Definition. Arthritis is inflammation of one or more of the joints. A normal joint or articulation moves smoothly in its complete arc, without pain. A joint has cartilage or the smooth ends of a bone; a joint capsule which encloses a joint and a synovium, secreting the fluid that lubricates the joint. Any or all of these are damaged in arthritis. In disease or degeneration, a joint can become inflamed and painful. It is not true that only old people get arthritis. An example is rheumatoid arthritis which occurs even in children.

Signs and Symptoms. These are: pain, stiffness, loss of motion, swelling, and redness of the joint.
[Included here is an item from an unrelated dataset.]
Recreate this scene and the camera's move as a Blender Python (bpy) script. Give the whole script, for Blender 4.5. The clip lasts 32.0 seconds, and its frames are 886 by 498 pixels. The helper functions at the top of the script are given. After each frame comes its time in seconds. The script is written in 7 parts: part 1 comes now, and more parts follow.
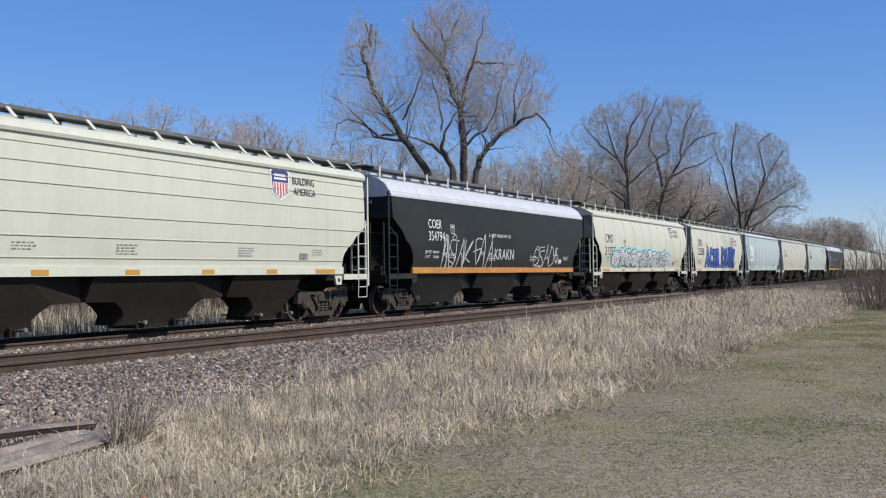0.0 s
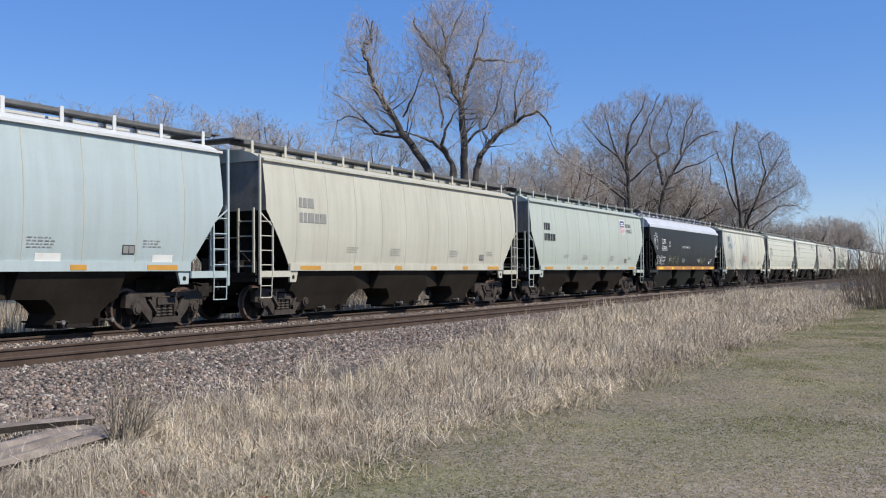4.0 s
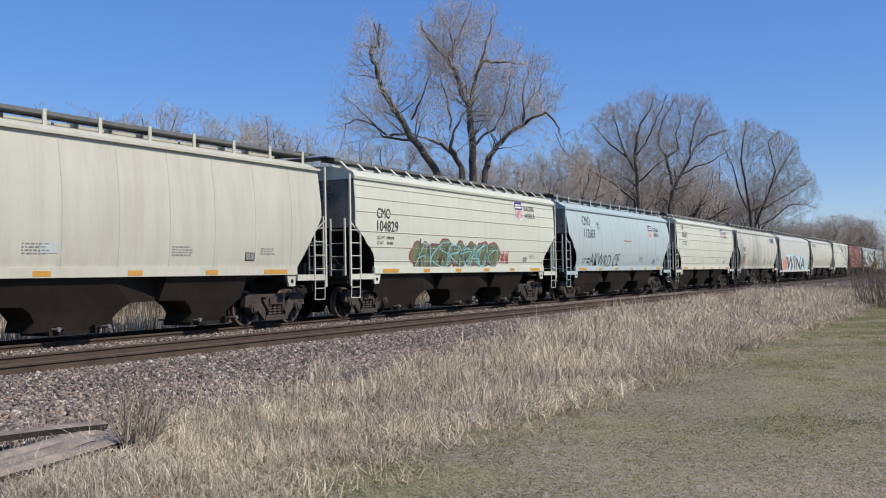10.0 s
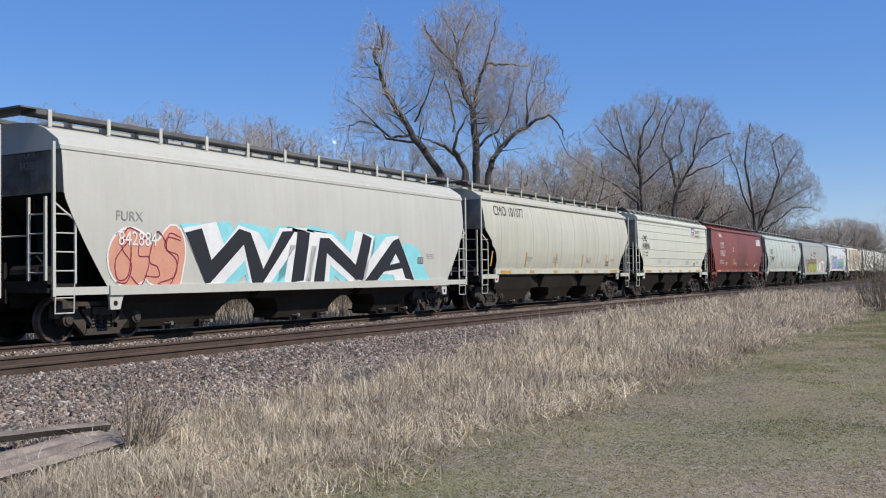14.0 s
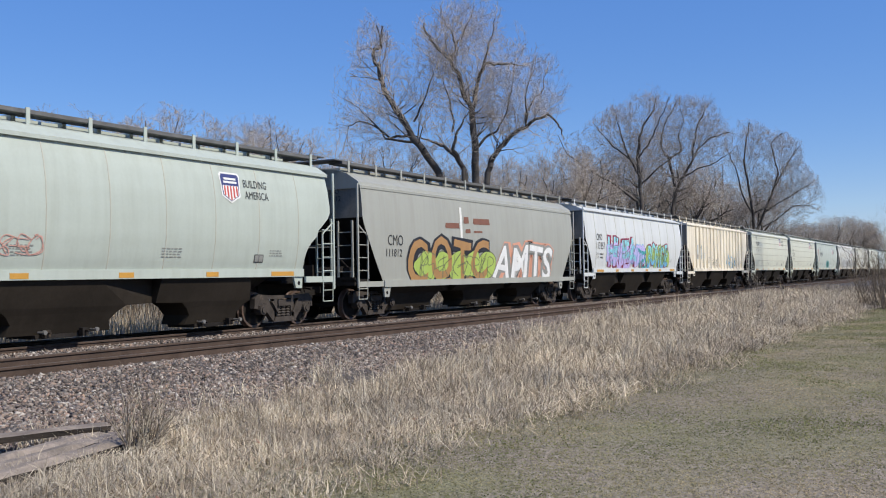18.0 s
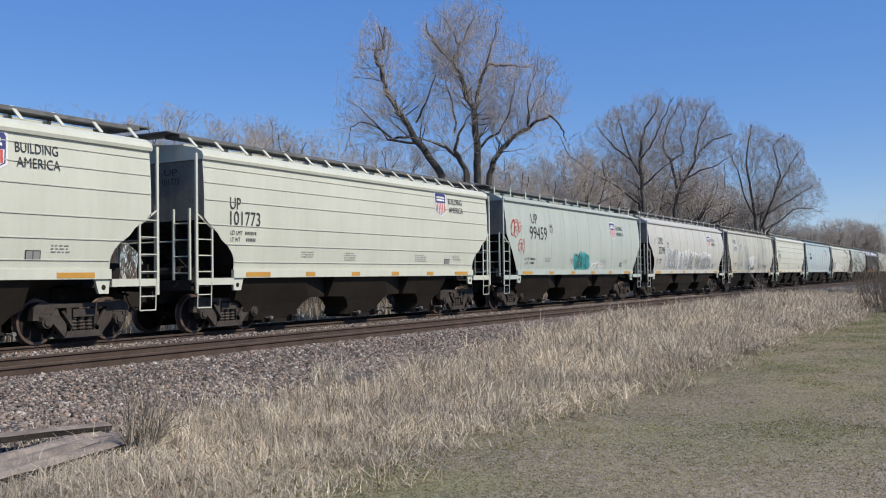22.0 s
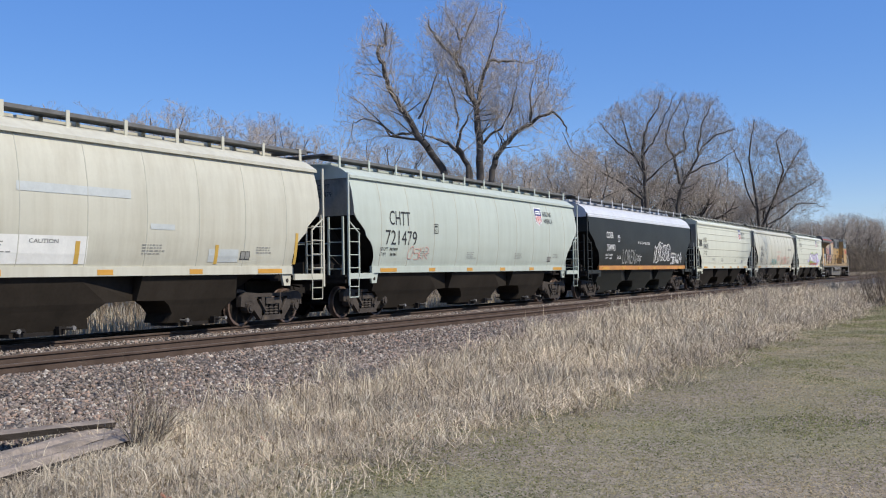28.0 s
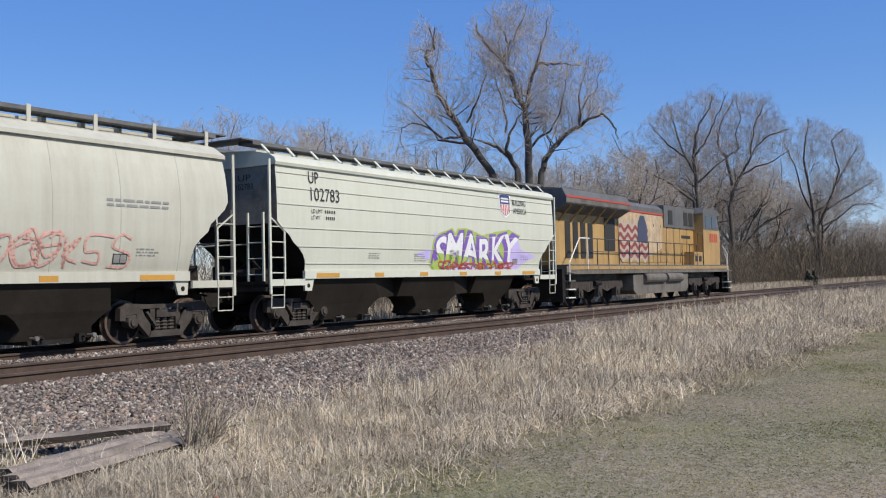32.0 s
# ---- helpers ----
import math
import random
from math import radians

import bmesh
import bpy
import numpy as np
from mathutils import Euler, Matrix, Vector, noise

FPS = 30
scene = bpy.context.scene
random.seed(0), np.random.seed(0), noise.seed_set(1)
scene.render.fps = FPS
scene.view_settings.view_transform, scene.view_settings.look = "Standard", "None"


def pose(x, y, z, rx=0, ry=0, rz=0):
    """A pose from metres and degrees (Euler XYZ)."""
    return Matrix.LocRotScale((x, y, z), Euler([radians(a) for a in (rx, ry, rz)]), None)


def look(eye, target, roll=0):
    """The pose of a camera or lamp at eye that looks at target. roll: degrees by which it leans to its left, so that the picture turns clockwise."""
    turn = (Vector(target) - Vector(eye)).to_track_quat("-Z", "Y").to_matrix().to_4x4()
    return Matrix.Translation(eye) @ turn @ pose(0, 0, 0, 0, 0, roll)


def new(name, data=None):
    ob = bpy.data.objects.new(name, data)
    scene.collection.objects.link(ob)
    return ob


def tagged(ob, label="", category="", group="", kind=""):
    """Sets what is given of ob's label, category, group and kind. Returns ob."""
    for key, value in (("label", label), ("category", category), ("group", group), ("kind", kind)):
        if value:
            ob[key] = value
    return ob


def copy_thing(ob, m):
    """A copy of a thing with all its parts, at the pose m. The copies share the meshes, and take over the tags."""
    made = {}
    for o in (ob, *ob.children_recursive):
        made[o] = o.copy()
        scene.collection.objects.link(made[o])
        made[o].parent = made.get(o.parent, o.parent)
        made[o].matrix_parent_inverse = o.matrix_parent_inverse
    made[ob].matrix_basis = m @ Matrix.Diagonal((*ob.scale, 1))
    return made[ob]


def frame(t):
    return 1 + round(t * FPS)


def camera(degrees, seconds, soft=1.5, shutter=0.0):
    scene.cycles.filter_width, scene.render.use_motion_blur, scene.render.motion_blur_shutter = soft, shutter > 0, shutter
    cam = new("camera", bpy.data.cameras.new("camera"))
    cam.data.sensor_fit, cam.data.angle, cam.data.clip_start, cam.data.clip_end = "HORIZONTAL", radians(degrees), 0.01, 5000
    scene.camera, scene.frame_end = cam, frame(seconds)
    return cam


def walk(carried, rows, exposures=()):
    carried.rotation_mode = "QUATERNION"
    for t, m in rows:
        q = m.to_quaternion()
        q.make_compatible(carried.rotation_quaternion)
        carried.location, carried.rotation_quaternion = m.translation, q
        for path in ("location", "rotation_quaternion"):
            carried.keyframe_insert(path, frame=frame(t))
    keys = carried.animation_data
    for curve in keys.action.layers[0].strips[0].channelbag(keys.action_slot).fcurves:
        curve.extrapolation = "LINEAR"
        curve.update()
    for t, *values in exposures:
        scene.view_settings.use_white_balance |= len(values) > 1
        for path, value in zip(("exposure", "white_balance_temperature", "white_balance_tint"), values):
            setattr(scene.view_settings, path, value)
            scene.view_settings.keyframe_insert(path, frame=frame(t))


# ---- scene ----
import functools

EYE = 1.65
SPEED = 19.05
cam = camera(50.03, 32.0, soft=1.1, shutter=0.0)


def aim(yaw, pitch, roll):
    """Camera pose: yaw from +y towards +x, pitch up."""
    a, p = radians(yaw), radians(pitch)
    way = Vector((math.sin(a) * math.cos(p), math.cos(a) * math.cos(p), math.sin(p)))
    eye = Vector((0, 0, EYE))
    return look(eye, eye + way, roll)


# seconds, heading, tilt and lean of the camera on its tripod
PAN = [(0, 61.02, 1.601, -0.76), (0.5, 61.08, 1.608, -0.76), (1, 61.13, 1.604, -0.76), (1.5, 61.15, 1.615, -0.77), (2, 61.15, 1.622, -0.88),
       (2.5, 61.13, 1.614, -0.80), (3, 61.14, 1.585, -0.69), (3.5, 61.14, 1.482, -0.46), (5.5, 60.62, 1.351, -0.73), (6, 60.57, 1.428, -0.77),
       (6.5, 60.57, 1.468, -0.71), (7, 60.63, 1.455, -0.82), (7.5, 60.69, 1.454, -0.72), (8, 60.74, 1.507, -0.74), (8.5, 60.69, 1.522, -0.70),
       (9, 60.64, 1.538, -0.94), (9.5, 60.57, 1.591, -1.06), (10, 60.45, 1.574, -1.02), (10.5, 60.39, 1.593, -0.91), (11, 60.34, 1.619, -0.86),
       (11.5, 60.31, 1.614, -1.01), (12, 60.27, 1.626, -1.00), (12.5, 60.24, 1.642, -0.98), (13, 60.26, 1.673, -0.97), (13.5, 60.24, 1.706, -0.82),
       (14, 60.26, 1.698, -0.83), (14.5, 60.23, 1.681, -0.95), (16.5, 60.37, 1.649, -0.91), (17, 60.33, 1.645, -0.99), (17.5, 60.31, 1.645, -1.03),
       (18, 60.29, 1.688, -1.04), (18.5, 60.25, 1.706, -0.97), (19, 60.25, 1.732, -0.94), (19.5, 60.25, 1.724, -1.01), (20, 60.22, 1.758, -0.95),
       (20.5, 60.21, 1.756, -0.92), (21, 60.21, 1.767, -0.92), (21.5, 60.19, 1.785, -0.89), (22, 60.19, 1.757, -0.82), (22.5, 60.13, 1.762, -0.84),
       (23, 60.07, 1.775, -0.95), (23.5, 59.99, 1.789, -0.89), (24, 59.98, 1.750, -0.83), (24.5, 59.95, 1.749, -0.86), (25, 59.95, 1.770, -0.89),
       (25.5, 59.96, 1.757, -0.85), (27.5, 60.06, 1.568, -0.98), (28, 60.02, 1.531, -0.98), (28.5, 60.00, 1.557, -0.97), (29, 59.95, 1.571, -1.02),
       (29.5, 59.92, 1.535, -1.15), (30, 59.85, 1.523, -1.15), (30.5, 59.69, 1.569, -1.30), (31, 59.11, 1.635, -1.36), (31.5, 58.16, 1.715, -1.25),
       (32, 57.06, 1.813, -1.22)]
walk(cam, [(t, aim(*turn)) for t, *turn in PAN],
     [(0.0, 0.04), (1.0, 0.26), (2.0, 0.09), (3.0, 0.09), (5.5, 0.22), (6.0, 0.25), (7.0, 0.17), (8.0, 0.05), (14.0, 0.04), (19.0, 0.07), (20.0, 0.03), (21.0, -0.07),
      (22.0, -0.03), (23.0, 0.0), (25.0, 0.07), (28.0, 0.13), (29.0, 0.15), (30.0, 0.23), (31.0, 0.07), (32.0, 0.06)])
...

If the arthritis is inflammatory (auto-immune), infectious, or septic in nature, look for: fever, rash, weight loss, dry eyes and mouth, and night sweats. In the Philippines, we still see many cases of tuberculosis of the spine (Pott’s disease) and the joints.

Risk Factors. What will predispose to arthritis? There’s a strong family history. I tell my patients that some families have cancer and diabetes and it’s the same with some types of arthritis, too. But the “glass-is-half-full” take on this is that people don’t die of arthritis but rather live with it. Previous joint injury (post-traumatic) can lead to arthritis. There is also the factor of obesity because joints can only take so much load.

Diagnosis. Doctors to visit for arthritis are: general practitioners/family medicine, rheumatologists, rehabilitation medicine specialists, endocrinologists, orthopedic surgeons, and neurosurgeons. Xrays may not pick up early arthritis but they are necessary to track its progression. Doctors may also request blood tests for arthritis.

Treatment. Your doctor may want you to lose some weight, particularly for osteoarthritis (the most common degenerative type). Medications for pain start with acetaminophen, often interchanged with non-steroidal anti-inflammatory drugs (NSAIDs) like mefenamic acid, ibuprofen, diclofenac, naproxen, and piroxicam. Corticosteroids are injected directly into the joint to reduce inflammation. Viscosupplementation for osteoarthritis is another option. A substance that mimics healthy joint fluid is injected into the knee. It provides lubrication and a cushioning effect for the joint, relieving pain for up to six months. Patients with end-stage arthritis benefit from joint replacement. Metal alloy and plastic parts replace worn out or diseased joint surfaces. The reasons for surgery are: to relieve intolerable pain, return motion, and correct deformity. Adjusting to arthritis means a commitment to weight loss, exercise – to strengthen muscles around the joints; application or heat or cold and use of assistive devices – from canes to walkers and elevated toilet seats.

Saying NO to arthritis is saying YES to a better quality of life. At no other time has there been so many options to combat arthritis. Coleridge would have certainly envied us. He looked like he had bad knees at 52.